WHAT TO WORK ON
Copy each line exactly.

▼

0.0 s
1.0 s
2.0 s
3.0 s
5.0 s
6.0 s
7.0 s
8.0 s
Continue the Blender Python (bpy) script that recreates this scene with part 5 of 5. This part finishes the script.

▲

EXERCISE SOLUTION
0.0 s
1.0 s
2.0 s
3.0 s
5.0 s
6.0 s
7.0 s
8.0 s
Continue the Blender Python (bpy) script that recreates this scene with part 5 of 5. This part finishes the script.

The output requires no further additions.